Recorded data>
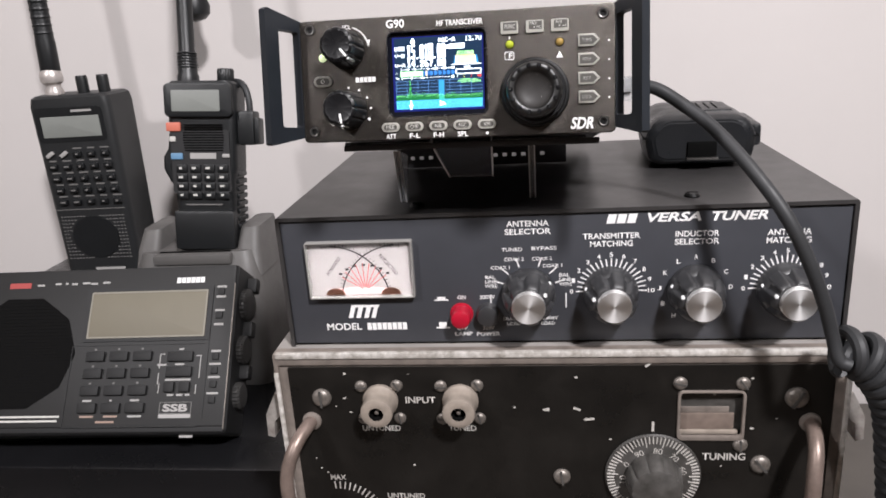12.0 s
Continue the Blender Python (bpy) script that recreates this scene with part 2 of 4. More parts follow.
def rrect(w, h, r, n=6, cx=0.0, cz=0.0):
    pts = []
    for k, (sx, sz) in enumerate(((1, 1), (-1, 1), (-1, -1), (1, -1))):
        for i in range(n + 1):
            a = math.pi / 2 * (k + i / n)
            pts.append((cx + sx * (w / 2 - r) + r * math.cos(a), cz + sz * (h / 2 - r) + r * math.sin(a)))
    return pts


def circle(r, n=24, cx=0.0, cz=0.0):
    return [(cx + r * math.cos(2 * math.pi * i / n), cz + r * math.sin(2 * math.pi * i / n)) for i in range(n)]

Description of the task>
Do not copy the pictures, but repeat every line exactly.

Output of the exercise>
12.0 s
Continue the Blender Python (bpy) script that recreates this scene with part 2 of 4. More parts follow.
def rrect(w, h, r, n=6, cx=0.0, cz=0.0):
    pts = []
    for k, (sx, sz) in enumerate(((1, 1), (-1, 1), (-1, -1), (1, -1))):
        for i in range(n + 1):
            a = math.pi / 2 * (k + i / n)
            pts.append((cx + sx * (w / 2 - r) + r * math.cos(a), cz + sz * (h / 2 - r) + r * math.sin(a)))
    return pts


def circle(r, n=24, cx=0.0, cz=0.0):
    return [(cx + r * math.cos(2 * math.pi * i / n), cz + r * math.sin(2 * math.pi * i / n)) for i in range(n)]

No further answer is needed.